Search the data for the string "Blender" and extract every line where it appears.

3D scene code data:
--- START ---

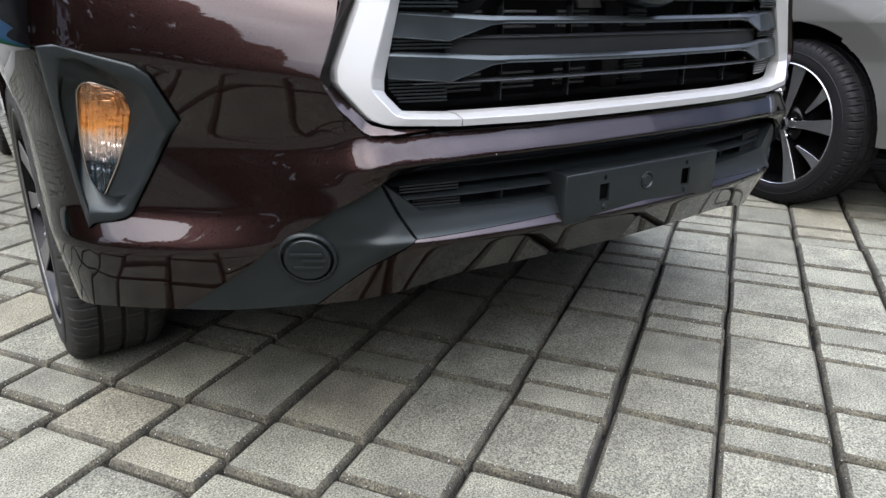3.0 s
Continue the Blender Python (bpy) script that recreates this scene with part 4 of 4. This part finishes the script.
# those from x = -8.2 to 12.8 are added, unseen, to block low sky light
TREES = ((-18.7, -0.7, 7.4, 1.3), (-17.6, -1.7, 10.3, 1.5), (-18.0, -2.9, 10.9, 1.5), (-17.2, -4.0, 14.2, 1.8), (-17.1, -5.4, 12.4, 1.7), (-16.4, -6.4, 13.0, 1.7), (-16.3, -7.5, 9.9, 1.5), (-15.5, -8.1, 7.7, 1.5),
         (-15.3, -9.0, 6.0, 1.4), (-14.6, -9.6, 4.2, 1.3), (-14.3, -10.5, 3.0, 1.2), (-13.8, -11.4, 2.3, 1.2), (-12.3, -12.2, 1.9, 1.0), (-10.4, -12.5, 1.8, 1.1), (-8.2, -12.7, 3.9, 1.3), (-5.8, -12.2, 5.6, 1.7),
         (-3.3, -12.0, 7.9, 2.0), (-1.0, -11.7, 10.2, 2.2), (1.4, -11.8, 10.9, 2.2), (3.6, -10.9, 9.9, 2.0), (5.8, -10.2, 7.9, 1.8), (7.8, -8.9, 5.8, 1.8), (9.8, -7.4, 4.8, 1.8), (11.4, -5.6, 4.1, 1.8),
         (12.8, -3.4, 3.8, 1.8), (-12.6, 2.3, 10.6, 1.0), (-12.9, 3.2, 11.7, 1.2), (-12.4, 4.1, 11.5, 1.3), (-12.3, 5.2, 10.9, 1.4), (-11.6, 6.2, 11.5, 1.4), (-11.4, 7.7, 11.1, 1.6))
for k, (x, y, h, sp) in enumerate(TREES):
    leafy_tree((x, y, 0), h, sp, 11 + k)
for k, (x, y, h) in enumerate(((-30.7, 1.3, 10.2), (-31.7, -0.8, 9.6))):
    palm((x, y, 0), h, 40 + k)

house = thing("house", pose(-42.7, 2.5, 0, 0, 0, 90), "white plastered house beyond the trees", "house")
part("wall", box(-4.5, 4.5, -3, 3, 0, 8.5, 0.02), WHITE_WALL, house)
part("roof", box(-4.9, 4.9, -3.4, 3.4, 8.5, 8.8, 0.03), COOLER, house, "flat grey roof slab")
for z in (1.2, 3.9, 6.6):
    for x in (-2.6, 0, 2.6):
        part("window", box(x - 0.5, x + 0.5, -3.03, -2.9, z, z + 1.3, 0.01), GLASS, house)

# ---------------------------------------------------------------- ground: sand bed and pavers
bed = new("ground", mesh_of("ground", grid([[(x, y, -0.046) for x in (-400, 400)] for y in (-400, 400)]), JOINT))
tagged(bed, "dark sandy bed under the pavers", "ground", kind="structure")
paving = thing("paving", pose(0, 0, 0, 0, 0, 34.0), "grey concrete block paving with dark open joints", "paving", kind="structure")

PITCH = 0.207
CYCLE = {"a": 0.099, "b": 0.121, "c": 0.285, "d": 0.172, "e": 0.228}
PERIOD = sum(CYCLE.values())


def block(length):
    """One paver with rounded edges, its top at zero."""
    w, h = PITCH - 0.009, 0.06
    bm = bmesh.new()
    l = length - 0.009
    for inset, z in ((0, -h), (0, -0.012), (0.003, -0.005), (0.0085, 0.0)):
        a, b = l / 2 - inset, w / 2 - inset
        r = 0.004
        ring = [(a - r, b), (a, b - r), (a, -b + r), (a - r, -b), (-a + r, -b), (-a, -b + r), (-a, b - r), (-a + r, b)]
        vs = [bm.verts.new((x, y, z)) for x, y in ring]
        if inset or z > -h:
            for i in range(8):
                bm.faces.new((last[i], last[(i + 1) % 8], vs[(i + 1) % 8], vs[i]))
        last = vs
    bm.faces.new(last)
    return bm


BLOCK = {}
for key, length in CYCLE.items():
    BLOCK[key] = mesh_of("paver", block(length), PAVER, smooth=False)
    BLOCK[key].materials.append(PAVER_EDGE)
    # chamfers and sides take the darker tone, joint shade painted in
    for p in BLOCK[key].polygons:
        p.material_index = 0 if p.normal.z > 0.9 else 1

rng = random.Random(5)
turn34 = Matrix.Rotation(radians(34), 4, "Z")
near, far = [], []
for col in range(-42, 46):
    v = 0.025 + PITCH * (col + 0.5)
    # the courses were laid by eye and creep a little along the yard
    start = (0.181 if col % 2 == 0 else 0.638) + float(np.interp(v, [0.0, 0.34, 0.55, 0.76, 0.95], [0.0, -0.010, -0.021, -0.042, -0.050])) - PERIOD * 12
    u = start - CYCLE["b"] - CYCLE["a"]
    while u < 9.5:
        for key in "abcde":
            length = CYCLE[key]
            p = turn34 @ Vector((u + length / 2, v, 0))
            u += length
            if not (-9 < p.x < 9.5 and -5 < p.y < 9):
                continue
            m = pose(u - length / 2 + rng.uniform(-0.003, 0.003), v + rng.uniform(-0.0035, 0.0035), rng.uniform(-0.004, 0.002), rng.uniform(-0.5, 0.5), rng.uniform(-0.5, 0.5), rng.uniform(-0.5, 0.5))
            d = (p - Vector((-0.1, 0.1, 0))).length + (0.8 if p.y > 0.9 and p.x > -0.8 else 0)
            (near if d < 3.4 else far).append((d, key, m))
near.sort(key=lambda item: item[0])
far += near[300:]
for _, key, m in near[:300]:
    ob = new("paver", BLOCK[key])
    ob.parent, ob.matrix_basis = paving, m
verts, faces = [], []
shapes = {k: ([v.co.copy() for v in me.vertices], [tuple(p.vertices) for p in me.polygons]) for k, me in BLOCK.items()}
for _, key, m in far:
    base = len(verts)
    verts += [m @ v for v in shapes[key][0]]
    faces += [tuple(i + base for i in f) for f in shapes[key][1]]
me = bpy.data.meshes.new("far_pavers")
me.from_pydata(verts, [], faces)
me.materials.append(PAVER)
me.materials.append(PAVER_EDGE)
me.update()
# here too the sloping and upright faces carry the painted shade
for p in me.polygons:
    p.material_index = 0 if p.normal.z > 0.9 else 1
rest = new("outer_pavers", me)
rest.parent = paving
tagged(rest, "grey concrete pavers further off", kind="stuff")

--- END ---
--- START ---

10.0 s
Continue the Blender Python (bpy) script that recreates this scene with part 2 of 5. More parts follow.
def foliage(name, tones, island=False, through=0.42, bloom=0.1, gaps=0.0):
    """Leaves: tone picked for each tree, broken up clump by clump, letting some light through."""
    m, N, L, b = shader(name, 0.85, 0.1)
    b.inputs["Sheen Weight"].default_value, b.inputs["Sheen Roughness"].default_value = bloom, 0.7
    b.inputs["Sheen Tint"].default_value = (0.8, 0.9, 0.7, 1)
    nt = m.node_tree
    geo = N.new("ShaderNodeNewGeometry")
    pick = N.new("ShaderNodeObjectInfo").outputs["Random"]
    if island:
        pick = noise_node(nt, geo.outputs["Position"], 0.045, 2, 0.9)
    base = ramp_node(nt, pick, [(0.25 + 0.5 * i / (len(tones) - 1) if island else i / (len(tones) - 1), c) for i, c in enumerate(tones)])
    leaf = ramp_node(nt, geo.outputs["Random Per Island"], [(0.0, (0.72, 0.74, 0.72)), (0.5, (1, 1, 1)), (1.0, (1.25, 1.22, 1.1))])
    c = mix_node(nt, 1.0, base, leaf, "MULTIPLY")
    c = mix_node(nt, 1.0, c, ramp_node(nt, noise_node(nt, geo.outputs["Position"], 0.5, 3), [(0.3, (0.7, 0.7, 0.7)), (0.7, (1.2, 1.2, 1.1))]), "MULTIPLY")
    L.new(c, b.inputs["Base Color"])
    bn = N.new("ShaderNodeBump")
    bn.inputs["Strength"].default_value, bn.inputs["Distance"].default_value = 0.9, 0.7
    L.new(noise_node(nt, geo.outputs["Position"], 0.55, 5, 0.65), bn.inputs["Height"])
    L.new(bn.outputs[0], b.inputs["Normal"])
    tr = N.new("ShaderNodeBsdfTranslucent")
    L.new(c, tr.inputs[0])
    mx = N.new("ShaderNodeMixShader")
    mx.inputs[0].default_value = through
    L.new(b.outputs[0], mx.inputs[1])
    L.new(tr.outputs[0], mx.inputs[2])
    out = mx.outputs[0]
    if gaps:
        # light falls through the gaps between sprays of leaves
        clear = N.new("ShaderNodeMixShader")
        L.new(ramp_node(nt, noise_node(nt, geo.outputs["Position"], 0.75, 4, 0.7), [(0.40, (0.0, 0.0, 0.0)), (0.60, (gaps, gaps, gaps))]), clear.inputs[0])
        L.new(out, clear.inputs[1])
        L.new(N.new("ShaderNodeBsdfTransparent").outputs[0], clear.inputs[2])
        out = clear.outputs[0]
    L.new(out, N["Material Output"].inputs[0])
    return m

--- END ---

* [Exercise result]
Continue the Blender Python (bpy) script that recreates this scene with part 4 of 4. This part finishes the script.
Continue the Blender Python (bpy) script that recreates this scene with part 2 of 5. More parts follow.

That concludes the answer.